* begin PROVIDED MATERIAL *

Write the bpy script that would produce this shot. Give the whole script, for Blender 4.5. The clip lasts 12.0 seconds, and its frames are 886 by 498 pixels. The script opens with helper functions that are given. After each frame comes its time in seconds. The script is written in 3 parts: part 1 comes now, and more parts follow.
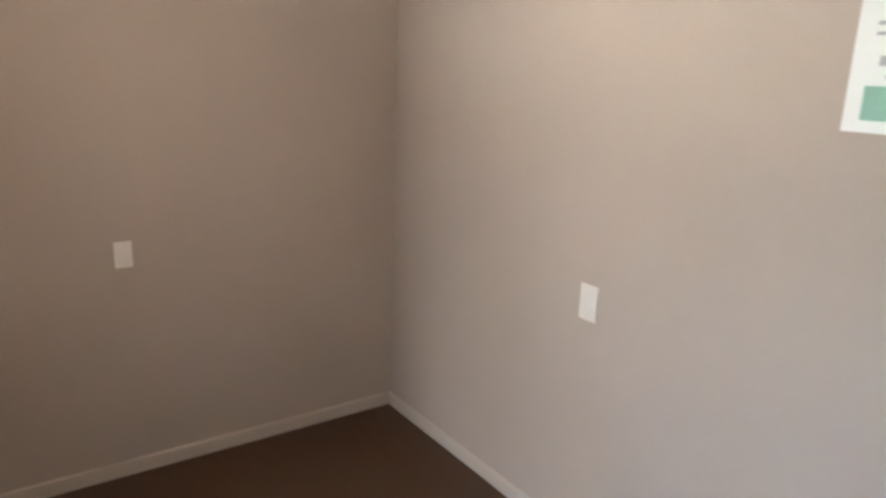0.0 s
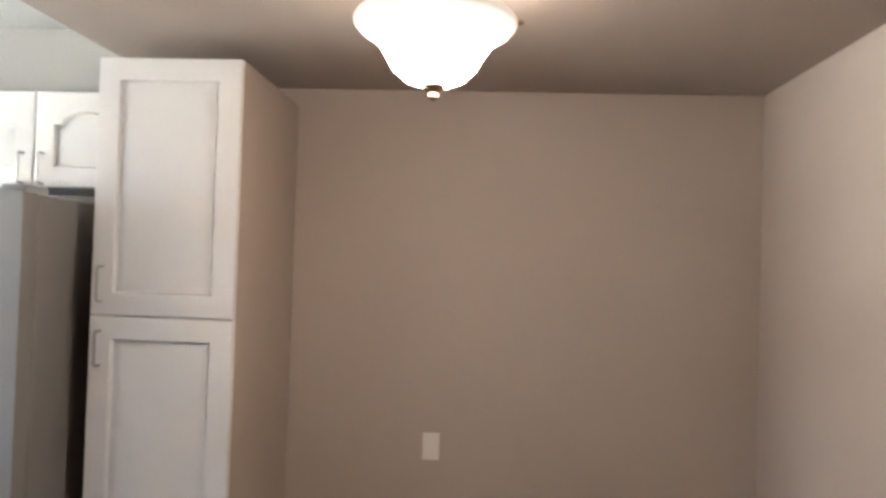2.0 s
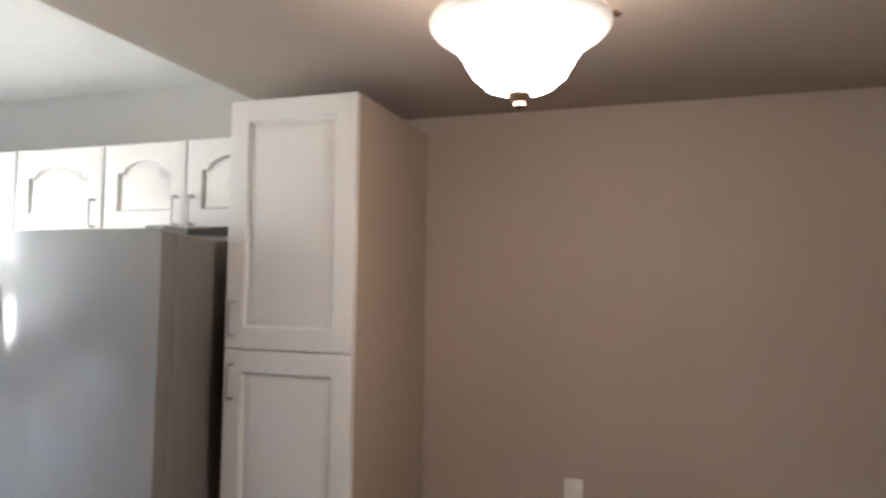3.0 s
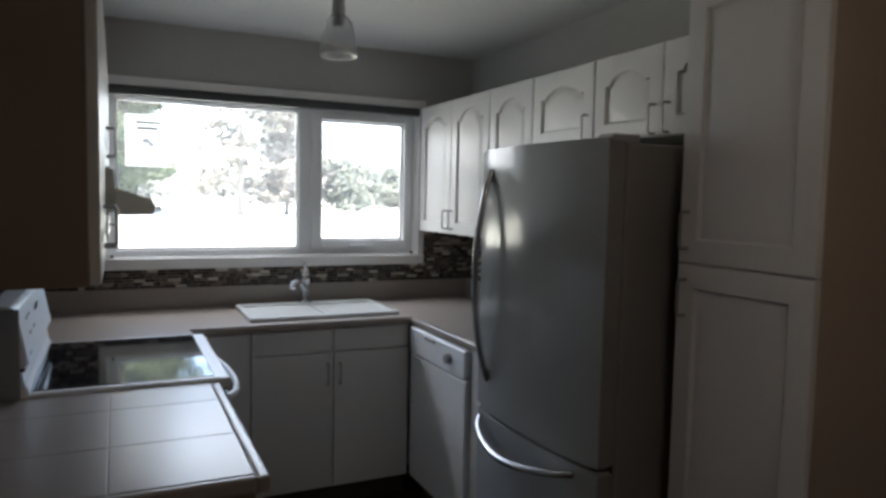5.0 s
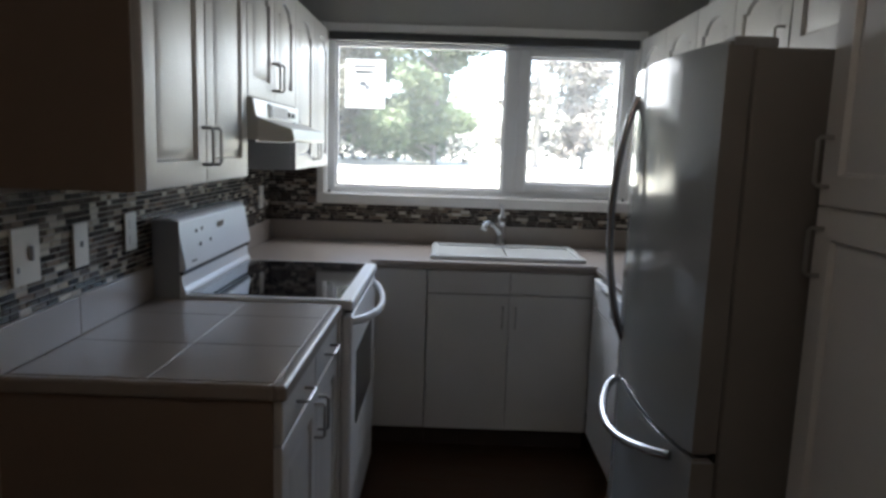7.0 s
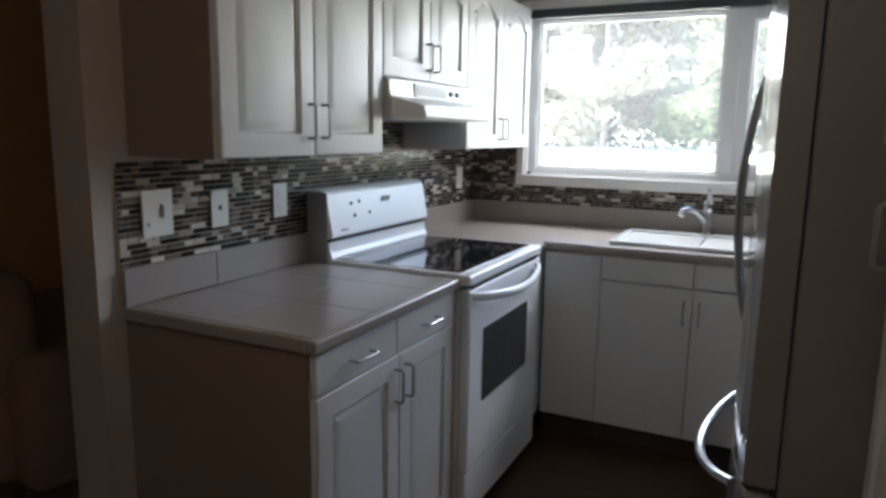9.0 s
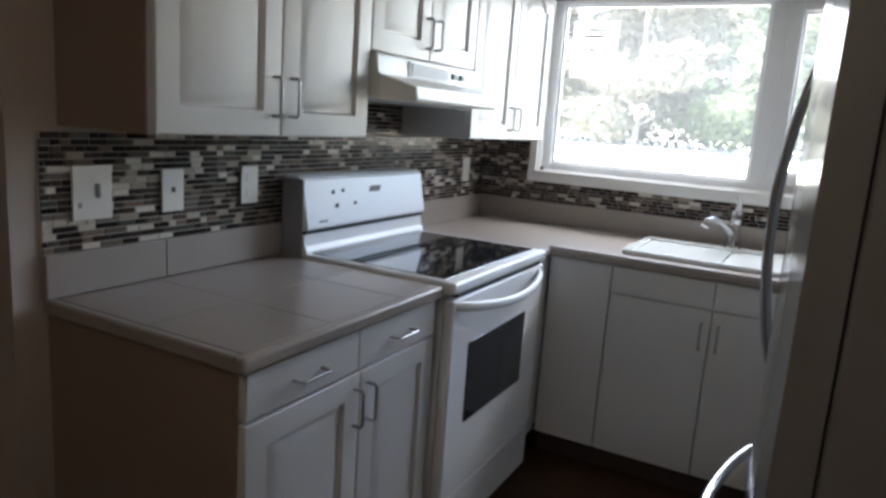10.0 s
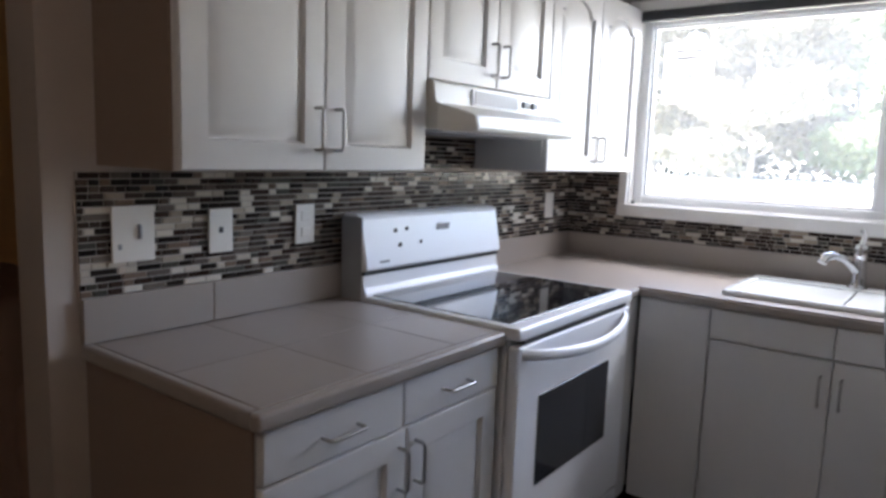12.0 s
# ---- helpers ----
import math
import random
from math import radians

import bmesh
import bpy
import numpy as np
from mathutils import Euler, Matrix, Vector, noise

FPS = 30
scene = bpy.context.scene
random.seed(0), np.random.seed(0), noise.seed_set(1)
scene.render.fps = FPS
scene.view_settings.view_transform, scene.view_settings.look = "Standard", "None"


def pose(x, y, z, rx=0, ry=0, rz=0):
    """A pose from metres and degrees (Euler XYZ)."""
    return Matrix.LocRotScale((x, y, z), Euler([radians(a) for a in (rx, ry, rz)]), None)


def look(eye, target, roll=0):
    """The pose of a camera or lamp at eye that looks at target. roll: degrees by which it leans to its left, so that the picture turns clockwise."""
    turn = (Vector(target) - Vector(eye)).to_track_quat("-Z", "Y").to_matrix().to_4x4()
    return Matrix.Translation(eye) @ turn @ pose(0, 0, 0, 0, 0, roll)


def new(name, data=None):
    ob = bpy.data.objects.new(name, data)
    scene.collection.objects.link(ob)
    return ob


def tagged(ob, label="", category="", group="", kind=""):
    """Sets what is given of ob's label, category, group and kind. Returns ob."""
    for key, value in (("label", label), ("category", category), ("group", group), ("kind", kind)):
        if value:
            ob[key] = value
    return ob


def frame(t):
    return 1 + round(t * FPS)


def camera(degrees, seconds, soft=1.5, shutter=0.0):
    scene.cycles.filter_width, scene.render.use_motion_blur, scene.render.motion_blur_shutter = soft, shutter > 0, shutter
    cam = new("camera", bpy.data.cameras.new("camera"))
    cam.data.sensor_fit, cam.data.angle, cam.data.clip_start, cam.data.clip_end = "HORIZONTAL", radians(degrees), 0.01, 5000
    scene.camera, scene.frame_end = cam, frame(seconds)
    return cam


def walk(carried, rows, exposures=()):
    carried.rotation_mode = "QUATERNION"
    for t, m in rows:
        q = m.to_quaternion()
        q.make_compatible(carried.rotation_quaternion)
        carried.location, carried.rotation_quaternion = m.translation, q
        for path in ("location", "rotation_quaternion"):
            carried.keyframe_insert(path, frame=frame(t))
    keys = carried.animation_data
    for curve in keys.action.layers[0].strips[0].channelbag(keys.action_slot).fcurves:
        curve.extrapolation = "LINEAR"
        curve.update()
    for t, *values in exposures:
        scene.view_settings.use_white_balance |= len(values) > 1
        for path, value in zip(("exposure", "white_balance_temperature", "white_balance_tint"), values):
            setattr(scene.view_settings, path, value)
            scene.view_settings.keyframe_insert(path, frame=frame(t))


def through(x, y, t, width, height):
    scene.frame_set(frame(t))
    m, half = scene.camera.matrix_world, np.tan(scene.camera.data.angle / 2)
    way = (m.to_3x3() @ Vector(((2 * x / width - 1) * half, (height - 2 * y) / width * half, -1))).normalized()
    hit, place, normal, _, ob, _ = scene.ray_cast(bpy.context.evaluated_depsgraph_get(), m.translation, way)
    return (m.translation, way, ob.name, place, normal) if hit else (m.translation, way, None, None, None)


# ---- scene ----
cam = camera(65.4, 12.0, soft=3.0, shutter=0.3)

PATH = [
    (0, (-0.286, -2.833, 1.542), (1.294, -3.953, 1.043), 2.2),
    (0.5, (-0.198, -2.937, 1.529), (1.555, -3.826, 1.159), 2.7),
    (1, (-0.186, -3.162, 1.47), (1.728, -3.737, 1.389), -0.1),
    (1.5, (-0.112, -3.323, 1.486), (1.877, -3.529, 1.469), 0.1),
    (2, (-0.139, -3.447, 1.517), (1.857, -3.321, 1.555), 1.8),
    (2.5, (-0.071, -3.545, 1.52), (1.888, -3.168, 1.662), 0.3),
    (2.7, (-0.033, -3.562, 1.518), (1.907, -3.095, 1.655), 0.3),
    (4.3, (0.251, -3.702, 1.506), (1.501, -2.141, 1.474), 1.8),
    (4.5, (0.294, -3.732, 1.499), (1.385, -2.058, 1.426), 1.1),
    (5, (0.349, -3.76, 1.497), (1.204, -1.958, 1.352), 1.2),
    (5.5, (0.451, -3.777, 1.456), (1.126, -1.91, 1.218), 0.5),
    (6, (0.629, -3.763, 1.44), (1.08, -1.84, 1.128), 1.7),
    (6.5, (0.774, -3.71, 1.44), (1.096, -1.759, 1.139), 1.2),
    (7, (0.97, -3.759, 1.431), (0.963, -1.78, 1.14), 1.9),
    (7.2, (1.033, -3.754, 1.421), (0.985, -1.78, 1.105), 1.9),
    (9, (1.565, -3.575, 1.393), (0.699, -1.803, 1.055), 0.9),
    (9.5, (1.565, -3.425, 1.399), (0.641, -1.687, 1.043), 2.5),
    (10, (1.549, -3.268, 1.392), (0.623, -1.536, 1.018), 4.0),
    (10.5, (1.576, -3.145, 1.362), (0.503, -1.496, 1.003), 3.9),
    (11, (1.565, -3.063, 1.375), (0.438, -1.436, 1.084), 3.9),
    (11.5, (1.581, -3.047, 1.369), (0.433, -1.429, 1.116), 2.3),
    (12, (1.565, -3.048, 1.366), (0.364, -1.472, 1.093), 2.0),
]
EXPOSURES = [(t, e, 6500, tint) for t, e, tint in (
    (0.0, 6.4, 10), (1.0, 6.5, 10), (2.0, 6.4, 12), (2.7, 6.1, 14), (4.3, 4.65, 10), (4.5, 4.15, 10), (5.0, 3.35, 10), (5.5, 3.1, 10), (6.0, 3.25, 10), (7.0, 3.35, 10),
    (9.0, 4.2, 10), (10.0, 4.2, 10), (11.0, 4.2, 11), (12.0, 4.45, 16))]
walk(cam, [(t, look(eye, target, roll)) for t, eye, target, roll in PATH], EXPOSURES)

# ---- world and lights ----
SUN_ELEV, SUN_ROT = radians(60), radians(205)
world = bpy.data.worlds.new("sky")
scene.world = world
world.use_nodes = True
wn, wl = world.node_tree.nodes, world.node_tree.links
sky = wn.new("ShaderNodeTexSky")
sky.sky_type, sky.sun_disc = "NISHITA", False
sky.sun_elevation, sky.sun_rotation = SUN_ELEV, SUN_ROT
sky.air_density, sky.dust_density = 1.0, 2.5
wn["Background"].inputs["Strength"].default_value = 0.16
wl.new(sky.outputs["Color"], wn["Background"].inputs["Color"])


def lamp(name, kind, energy, color, m, size=0.1):
    d = bpy.data.lights.new(name, kind)
    d.energy, d.color = energy, color
    ob = new(name, d)
    ob.matrix_world = m
    return ob


sun = lamp("sun", "SUN", 3.2, (1.0, 0.96, 0.90), look((-4.9, -10.5, 20), (0, 0, 0)))
sun.data.angle = radians(0.6)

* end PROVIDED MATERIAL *

- WHAT YOU ARE ASKED TO DO: Write the lines above out again exactly, without any of their pictures.

- RESULT FOR THIS EXERCISE:
Write the bpy script that would produce this shot. Give the whole script, for Blender 4.5. The clip lasts 12.0 seconds, and its frames are 886 by 498 pixels. The script opens with helper functions that are given. After each frame comes its time in seconds. The script is written in 3 parts: part 1 comes now, and more parts follow.
0.0 s
2.0 s
3.0 s
5.0 s
7.0 s
9.0 s
10.0 s
12.0 s
# ---- helpers ----
import math
import random
from math import radians

import bmesh
import bpy
import numpy as np
from mathutils import Euler, Matrix, Vector, noise

FPS = 30
scene = bpy.context.scene
random.seed(0), np.random.seed(0), noise.seed_set(1)
scene.render.fps = FPS
scene.view_settings.view_transform, scene.view_settings.look = "Standard", "None"


def pose(x, y, z, rx=0, ry=0, rz=0):
    """A pose from metres and degrees (Euler XYZ)."""
    return Matrix.LocRotScale((x, y, z), Euler([radians(a) for a in (rx, ry, rz)]), None)


def look(eye, target, roll=0):
    """The pose of a camera or lamp at eye that looks at target. roll: degrees by which it leans to its left, so that the picture turns clockwise."""
    turn = (Vector(target) - Vector(eye)).to_track_quat("-Z", "Y").to_matrix().to_4x4()
    return Matrix.Translation(eye) @ turn @ pose(0, 0, 0, 0, 0, roll)


def new(name, data=None):
    ob = bpy.data.objects.new(name, data)
    scene.collection.objects.link(ob)
    return ob


def tagged(ob, label="", category="", group="", kind=""):
    """Sets what is given of ob's label, category, group and kind. Returns ob."""
    for key, value in (("label", label), ("category", category), ("group", group), ("kind", kind)):
        if value:
            ob[key] = value
    return ob


def frame(t):
    return 1 + round(t * FPS)


def camera(degrees, seconds, soft=1.5, shutter=0.0):
    scene.cycles.filter_width, scene.render.use_motion_blur, scene.render.motion_blur_shutter = soft, shutter > 0, shutter
    cam = new("camera", bpy.data.cameras.new("camera"))
    cam.data.sensor_fit, cam.data.angle, cam.data.clip_start, cam.data.clip_end = "HORIZONTAL", radians(degrees), 0.01, 5000
    scene.camera, scene.frame_end = cam, frame(seconds)
    return cam


def walk(carried, rows, exposures=()):
    carried.rotation_mode = "QUATERNION"
    for t, m in rows:
        q = m.to_quaternion()
        q.make_compatible(carried.rotation_quaternion)
        carried.location, carried.rotation_quaternion = m.translation, q
        for path in ("location", "rotation_quaternion"):
            carried.keyframe_insert(path, frame=frame(t))
    keys = carried.animation_data
    for curve in keys.action.layers[0].strips[0].channelbag(keys.action_slot).fcurves:
        curve.extrapolation = "LINEAR"
        curve.update()
    for t, *values in exposures:
        scene.view_settings.use_white_balance |= len(values) > 1
        for path, value in zip(("exposure", "white_balance_temperature", "white_balance_tint"), values):
            setattr(scene.view_settings, path, value)
            scene.view_settings.keyframe_insert(path, frame=frame(t))


def through(x, y, t, width, height):
    scene.frame_set(frame(t))
    m, half = scene.camera.matrix_world, np.tan(scene.camera.data.angle / 2)
    way = (m.to_3x3() @ Vector(((2 * x / width - 1) * half, (height - 2 * y) / width * half, -1))).normalized()
    hit, place, normal, _, ob, _ = scene.ray_cast(bpy.context.evaluated_depsgraph_get(), m.translation, way)
    return (m.translation, way, ob.name, place, normal) if hit else (m.translation, way, None, None, None)


# ---- scene ----
cam = camera(65.4, 12.0, soft=3.0, shutter=0.3)

PATH = [
    (0, (-0.286, -2.833, 1.542), (1.294, -3.953, 1.043), 2.2),
    (0.5, (-0.198, -2.937, 1.529), (1.555, -3.826, 1.159), 2.7),
    (1, (-0.186, -3.162, 1.47), (1.728, -3.737, 1.389), -0.1),
    (1.5, (-0.112, -3.323, 1.486), (1.877, -3.529, 1.469), 0.1),
    (2, (-0.139, -3.447, 1.517), (1.857, -3.321, 1.555), 1.8),
    (2.5, (-0.071, -3.545, 1.52), (1.888, -3.168, 1.662), 0.3),
    (2.7, (-0.033, -3.562, 1.518), (1.907, -3.095, 1.655), 0.3),
    (4.3, (0.251, -3.702, 1.506), (1.501, -2.141, 1.474), 1.8),
    (4.5, (0.294, -3.732, 1.499), (1.385, -2.058, 1.426), 1.1),
    (5, (0.349, -3.76, 1.497), (1.204, -1.958, 1.352), 1.2),
    (5.5, (0.451, -3.777, 1.456), (1.126, -1.91, 1.218), 0.5),
    (6, (0.629, -3.763, 1.44), (1.08, -1.84, 1.128), 1.7),
    (6.5, (0.774, -3.71, 1.44), (1.096, -1.759, 1.139), 1.2),
    (7, (0.97, -3.759, 1.431), (0.963, -1.78, 1.14), 1.9),
    (7.2, (1.033, -3.754, 1.421), (0.985, -1.78, 1.105), 1.9),
    (9, (1.565, -3.575, 1.393), (0.699, -1.803, 1.055), 0.9),
    (9.5, (1.565, -3.425, 1.399), (0.641, -1.687, 1.043), 2.5),
    (10, (1.549, -3.268, 1.392), (0.623, -1.536, 1.018), 4.0),
    (10.5, (1.576, -3.145, 1.362), (0.503, -1.496, 1.003), 3.9),
    (11, (1.565, -3.063, 1.375), (0.438, -1.436, 1.084), 3.9),
    (11.5, (1.581, -3.047, 1.369), (0.433, -1.429, 1.116), 2.3),
    (12, (1.565, -3.048, 1.366), (0.364, -1.472, 1.093), 2.0),
]
EXPOSURES = [(t, e, 6500, tint) for t, e, tint in (
    (0.0, 6.4, 10), (1.0, 6.5, 10), (2.0, 6.4, 12), (2.7, 6.1, 14), (4.3, 4.65, 10), (4.5, 4.15, 10), (5.0, 3.35, 10), (5.5, 3.1, 10), (6.0, 3.25, 10), (7.0, 3.35, 10),
    (9.0, 4.2, 10), (10.0, 4.2, 10), (11.0, 4.2, 11), (12.0, 4.45, 16))]
walk(cam, [(t, look(eye, target, roll)) for t, eye, target, roll in PATH], EXPOSURES)

# ---- world and lights ----
SUN_ELEV, SUN_ROT = radians(60), radians(205)
world = bpy.data.worlds.new("sky")
scene.world = world
world.use_nodes = True
wn, wl = world.node_tree.nodes, world.node_tree.links
sky = wn.new("ShaderNodeTexSky")
sky.sky_type, sky.sun_disc = "NISHITA", False
sky.sun_elevation, sky.sun_rotation = SUN_ELEV, SUN_ROT
sky.air_density, sky.dust_density = 1.0, 2.5
wn["Background"].inputs["Strength"].default_value = 0.16
wl.new(sky.outputs["Color"], wn["Background"].inputs["Color"])


def lamp(name, kind, energy, color, m, size=0.1):
    d = bpy.data.lights.new(name, kind)
    d.energy, d.color = energy, color
    ob = new(name, d)
    ob.matrix_world = m
    return ob


sun = lamp("sun", "SUN", 3.2, (1.0, 0.96, 0.90), look((-4.9, -10.5, 20), (0, 0, 0)))
sun.data.angle = radians(0.6)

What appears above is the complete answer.